The homes in our neighborhood, one with sidewalks in disrepair and trees that are 30 or 40 years old (many of them dying), are all worth below $600,000. But the neighborhood is worth much more. Sometimes I wake up early on a winter day and noticed that someone shoveled my walkway. Other days I’ve actually seen a table being moved from one house to another so that someone will have enough seating in their house for Thanksgiving dinner. That lady living by herself, she’s had Christmas breakfast with us. I’ve seen cars being swapped so that something oversized could be brought home rather than pay for delivery. I’ve seen nurses walk over to listen to a congested chest or look at an unsightly bump on the head. A dentist will take a child into their home to look at a mouth injury that just happened after a biking accident. And if you’re stuck in traffic there is usually someone around who will take that child off the bus and give them a snack.

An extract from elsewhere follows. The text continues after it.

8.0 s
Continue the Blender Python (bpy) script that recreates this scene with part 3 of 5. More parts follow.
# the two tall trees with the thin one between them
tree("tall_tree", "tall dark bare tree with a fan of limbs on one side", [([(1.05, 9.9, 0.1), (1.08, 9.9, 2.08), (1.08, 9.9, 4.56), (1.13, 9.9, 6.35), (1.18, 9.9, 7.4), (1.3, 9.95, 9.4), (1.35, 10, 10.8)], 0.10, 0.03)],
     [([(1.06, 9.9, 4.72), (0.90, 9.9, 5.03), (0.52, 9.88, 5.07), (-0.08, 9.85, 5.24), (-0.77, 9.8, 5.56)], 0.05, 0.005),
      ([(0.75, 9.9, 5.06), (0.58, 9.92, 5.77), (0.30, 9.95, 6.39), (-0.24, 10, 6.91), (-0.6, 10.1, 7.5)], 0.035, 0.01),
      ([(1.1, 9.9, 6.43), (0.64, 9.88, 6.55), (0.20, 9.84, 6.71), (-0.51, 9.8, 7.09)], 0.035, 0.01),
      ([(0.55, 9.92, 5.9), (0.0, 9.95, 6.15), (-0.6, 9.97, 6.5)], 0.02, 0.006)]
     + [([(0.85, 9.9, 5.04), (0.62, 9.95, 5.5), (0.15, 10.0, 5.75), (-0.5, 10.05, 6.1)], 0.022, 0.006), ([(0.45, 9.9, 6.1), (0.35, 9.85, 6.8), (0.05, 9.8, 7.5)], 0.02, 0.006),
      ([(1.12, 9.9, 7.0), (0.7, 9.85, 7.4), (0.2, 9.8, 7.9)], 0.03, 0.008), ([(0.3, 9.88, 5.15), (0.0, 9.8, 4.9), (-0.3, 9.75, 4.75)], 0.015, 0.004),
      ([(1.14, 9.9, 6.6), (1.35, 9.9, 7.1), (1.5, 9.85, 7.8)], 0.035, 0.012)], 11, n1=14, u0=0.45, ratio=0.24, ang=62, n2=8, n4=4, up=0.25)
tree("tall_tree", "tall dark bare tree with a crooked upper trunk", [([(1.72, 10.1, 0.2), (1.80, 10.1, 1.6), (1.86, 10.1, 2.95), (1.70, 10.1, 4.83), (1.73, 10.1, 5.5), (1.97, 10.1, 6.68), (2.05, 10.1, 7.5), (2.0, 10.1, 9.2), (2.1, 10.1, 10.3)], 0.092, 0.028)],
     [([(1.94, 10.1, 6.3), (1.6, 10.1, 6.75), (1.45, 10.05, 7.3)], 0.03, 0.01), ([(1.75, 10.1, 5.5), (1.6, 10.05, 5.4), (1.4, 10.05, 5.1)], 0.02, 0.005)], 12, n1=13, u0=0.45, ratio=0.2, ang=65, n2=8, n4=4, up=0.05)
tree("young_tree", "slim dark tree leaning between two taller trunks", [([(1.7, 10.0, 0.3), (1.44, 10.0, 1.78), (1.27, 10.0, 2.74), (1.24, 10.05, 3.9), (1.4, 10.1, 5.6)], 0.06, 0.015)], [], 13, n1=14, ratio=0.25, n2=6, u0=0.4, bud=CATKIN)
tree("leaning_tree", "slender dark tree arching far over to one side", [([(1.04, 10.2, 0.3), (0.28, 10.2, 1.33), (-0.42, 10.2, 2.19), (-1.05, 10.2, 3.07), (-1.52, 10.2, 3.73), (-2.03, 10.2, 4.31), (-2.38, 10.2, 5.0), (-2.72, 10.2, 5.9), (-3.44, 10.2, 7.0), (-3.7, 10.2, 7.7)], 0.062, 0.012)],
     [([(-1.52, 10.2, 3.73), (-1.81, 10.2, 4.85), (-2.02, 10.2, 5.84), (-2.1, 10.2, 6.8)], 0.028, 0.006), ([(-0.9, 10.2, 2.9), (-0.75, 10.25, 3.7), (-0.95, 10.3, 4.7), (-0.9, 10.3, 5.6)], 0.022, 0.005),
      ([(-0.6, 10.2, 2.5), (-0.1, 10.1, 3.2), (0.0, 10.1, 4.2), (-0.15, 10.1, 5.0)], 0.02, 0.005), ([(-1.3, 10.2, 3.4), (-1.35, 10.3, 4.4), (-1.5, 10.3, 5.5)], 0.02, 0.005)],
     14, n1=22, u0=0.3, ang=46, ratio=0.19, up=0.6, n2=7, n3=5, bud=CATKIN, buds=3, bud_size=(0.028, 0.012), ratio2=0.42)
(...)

There is no real estate calculation that measures any of this. When you buy a home the real value is in the neighborhood. I live in a million-dollar neighborhood.
Recently a home burned down in this million-dollar neighborhood. Within 24 hours my hallway was filled with gift cards, clothing and shoes. People didn’t just give their junk away. They took the clothing out of their closets that they still wear and donated it. They took the shoes off their feet and gave them away. A rain jacket, still warm with wear no doubt, was handed over. They raided their children’s closets to give clothing and toys to two little ones who no longer had anything to play with.

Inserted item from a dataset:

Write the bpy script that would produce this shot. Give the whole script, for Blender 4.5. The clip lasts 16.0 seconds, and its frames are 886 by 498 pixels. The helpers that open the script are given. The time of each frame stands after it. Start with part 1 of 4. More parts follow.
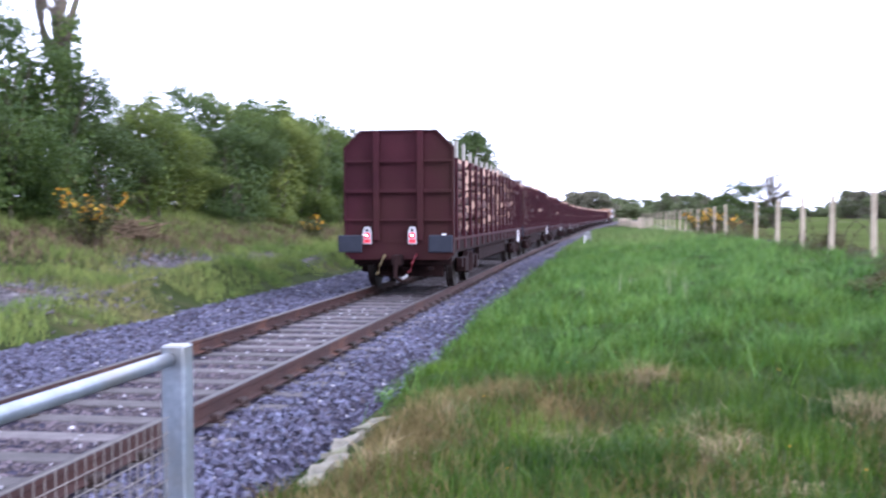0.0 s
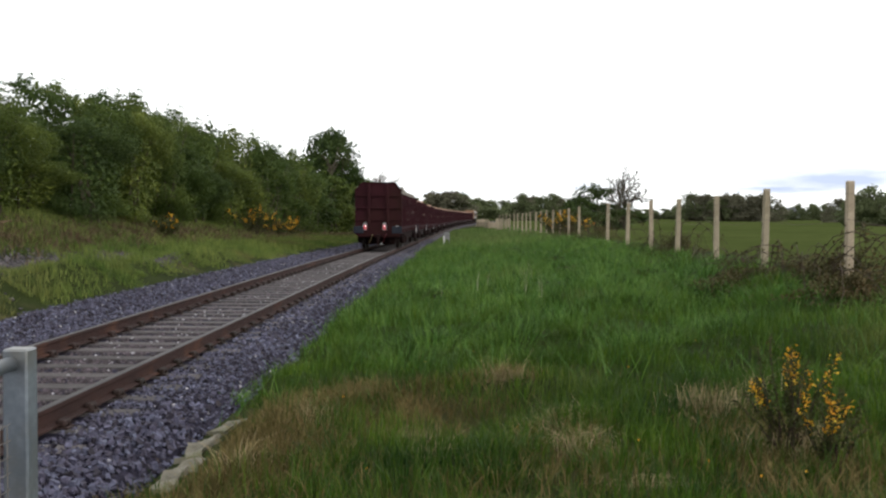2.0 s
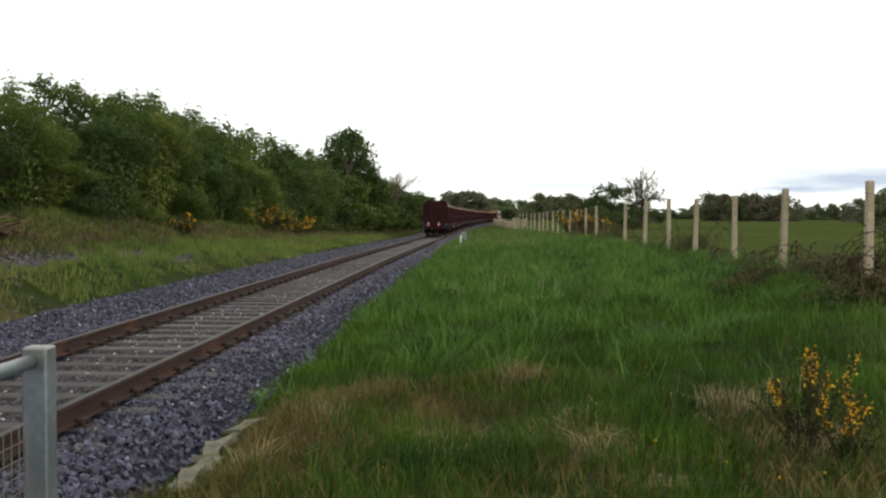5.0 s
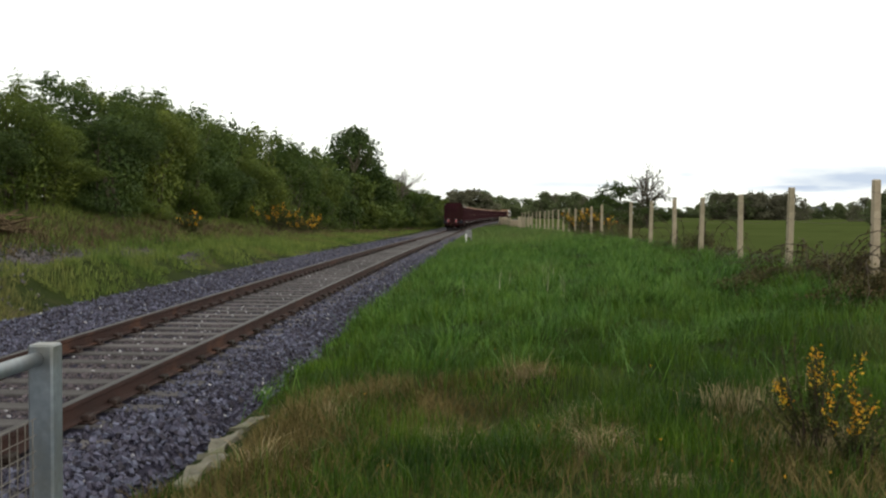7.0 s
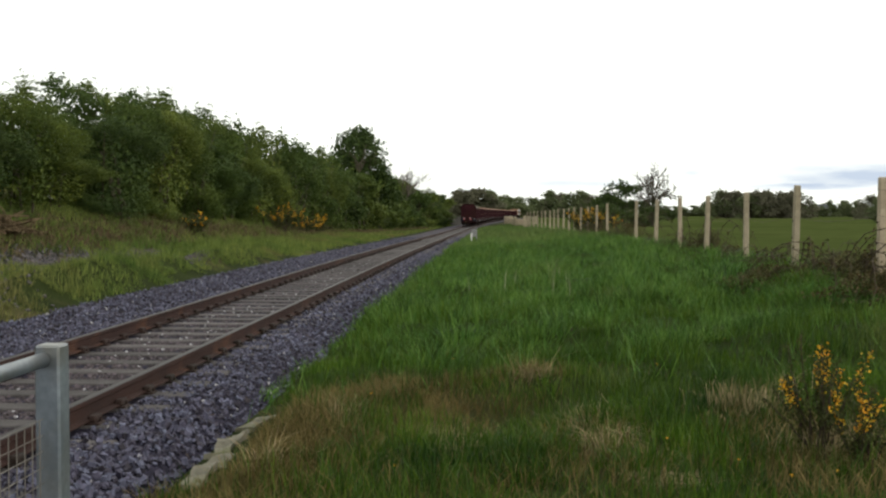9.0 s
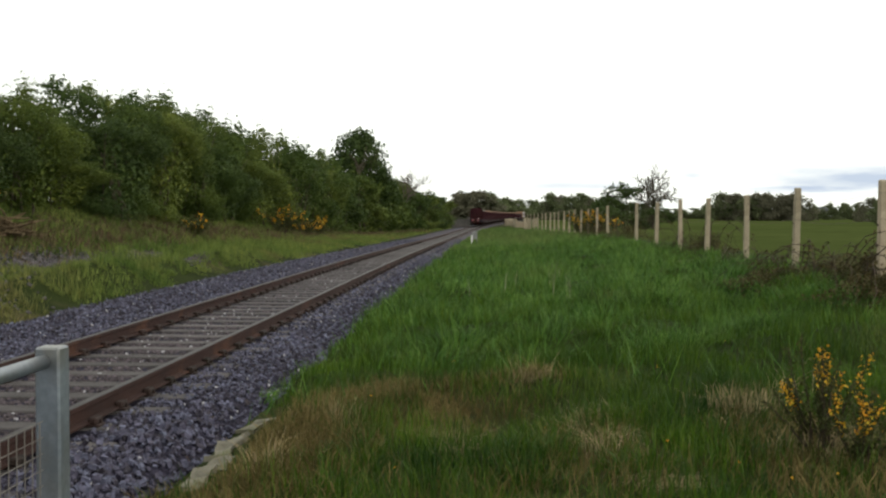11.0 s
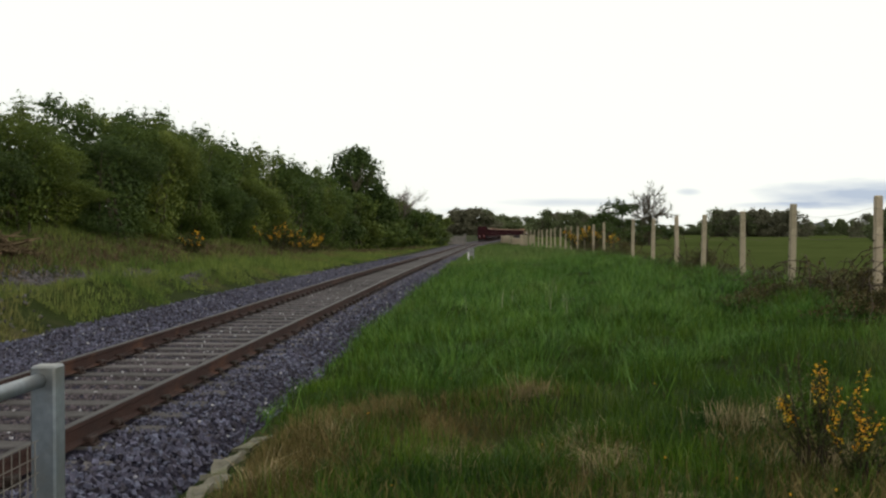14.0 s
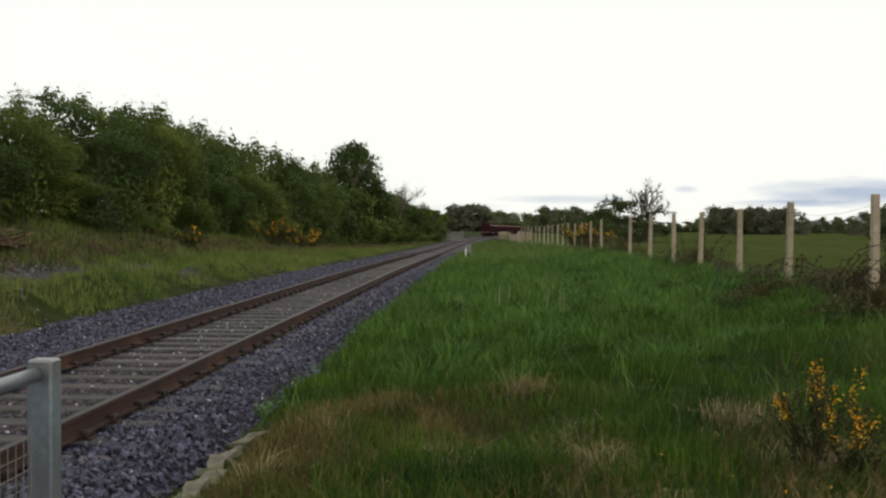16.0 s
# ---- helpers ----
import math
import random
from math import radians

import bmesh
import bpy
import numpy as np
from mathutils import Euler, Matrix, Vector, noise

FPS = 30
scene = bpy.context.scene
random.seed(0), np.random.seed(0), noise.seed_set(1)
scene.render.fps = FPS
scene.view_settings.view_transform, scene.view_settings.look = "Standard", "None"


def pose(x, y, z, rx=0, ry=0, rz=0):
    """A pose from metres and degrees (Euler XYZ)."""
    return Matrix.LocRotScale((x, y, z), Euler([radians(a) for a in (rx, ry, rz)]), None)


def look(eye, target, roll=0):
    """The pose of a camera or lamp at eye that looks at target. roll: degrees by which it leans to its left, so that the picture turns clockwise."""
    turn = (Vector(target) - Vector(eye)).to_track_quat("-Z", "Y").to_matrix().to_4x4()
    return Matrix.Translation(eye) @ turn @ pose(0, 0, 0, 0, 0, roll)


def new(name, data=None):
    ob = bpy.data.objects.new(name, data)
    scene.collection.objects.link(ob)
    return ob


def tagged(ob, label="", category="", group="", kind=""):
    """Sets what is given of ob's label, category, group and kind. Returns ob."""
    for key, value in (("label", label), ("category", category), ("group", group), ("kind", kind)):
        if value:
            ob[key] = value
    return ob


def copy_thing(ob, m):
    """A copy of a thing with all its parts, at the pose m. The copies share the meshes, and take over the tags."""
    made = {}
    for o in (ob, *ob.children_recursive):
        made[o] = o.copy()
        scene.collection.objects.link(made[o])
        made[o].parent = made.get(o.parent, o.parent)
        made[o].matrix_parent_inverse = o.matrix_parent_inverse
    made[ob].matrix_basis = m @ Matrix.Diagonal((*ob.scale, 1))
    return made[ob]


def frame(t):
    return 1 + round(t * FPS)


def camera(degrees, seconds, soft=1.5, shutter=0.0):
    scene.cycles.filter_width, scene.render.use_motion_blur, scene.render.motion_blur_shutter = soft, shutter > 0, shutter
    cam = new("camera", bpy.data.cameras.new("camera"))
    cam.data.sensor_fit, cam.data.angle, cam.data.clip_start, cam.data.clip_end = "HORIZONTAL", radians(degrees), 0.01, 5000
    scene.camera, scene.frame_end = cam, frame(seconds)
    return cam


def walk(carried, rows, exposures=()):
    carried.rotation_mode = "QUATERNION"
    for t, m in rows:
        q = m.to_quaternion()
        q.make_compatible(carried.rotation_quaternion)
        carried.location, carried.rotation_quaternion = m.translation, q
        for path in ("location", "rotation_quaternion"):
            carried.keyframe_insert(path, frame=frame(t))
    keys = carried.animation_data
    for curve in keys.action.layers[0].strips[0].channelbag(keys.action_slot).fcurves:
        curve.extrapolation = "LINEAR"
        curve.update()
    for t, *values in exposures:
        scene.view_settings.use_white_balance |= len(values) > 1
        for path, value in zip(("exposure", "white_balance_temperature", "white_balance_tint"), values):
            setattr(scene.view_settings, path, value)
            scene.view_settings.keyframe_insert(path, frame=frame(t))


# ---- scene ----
# ---- camera ----
cam = camera(47.5, 16.0, soft=2.3, shutter=0.9)
EYE = (0.0, 0.0, 1.48)
PATH = [
    (0, 9.157, -1.884, 0.265), (0.4, 6.712, -1.66, 0.25), (0.7, 5.2, -1.67, 0.3), (1, 3.905, -1.754, 0.3), (1.5, 2.41, -1.576, 0.088),
    (2, 1.187, -1.883, -0.197), (2.5, 0.967, -1.804, -0.495), (3, 1.322, -1.757, -0.372), (3.5, 1.226, -1.863, -0.174),
    (4, 1.879, -1.845, -0.252), (6.5, 2.308, -2.046, -0.302), (7, 2.451, -2.013, -0.355), (7.5, 2.498, -2.001, -0.253),
    (8, 2.546, -2.008, -0.25), (8.5, 2.797, -2.089, -0.126), (9, 2.751, -2.05, -0.129), (11.5, 2.768, -1.829, -0.176),
    (12, 2.696, -1.676, -0.214), (12.5, 2.685, -1.468, -0.199), (13, 2.831, -1.402, -0.117), (13.5, 2.439, -1.302, -0.114),
    (14, 2.571, -0.949, 0.002), (14.5, 2.483, -0.981, -0.043), (15, 2.571, -0.965, 0.0), (15.5, 2.706, -0.99, 0.034),
    (16, 2.422, -1.172, -0.287)]
EXPOSURES = [(0, 1.48, 5180, 29), (0.4, 1.28, 5250, 28), (0.7, 1.0, 5450, 25), (1, 0.6, 5750, 18), (1.5, 0.15, 5950, 14), (2, 0.04, 6250, 12), (3, -0.04, 6450, 7),
             (7, -0.11, 6550, 6), (12, -0.18, 6550, 6), (13.5, -0.36, 6550, 6), (16, -0.44, 6550, 8)]
walk(cam, [(t, pose(*EYE, 90 + p, r, y)) for t, y, p, r in PATH], EXPOSURES)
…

This is not something that a first time homeowner realizes. It’s that “thing” that’s missing when people decide to start looking for their next house even though they have enough bathrooms and bedrooms to live comfortably. This takes many years to learn. It takes many ups and downs and sometimes tragedies to realize that your $300,000 home is really worth over a million dollars no matter what the town assessor thinks.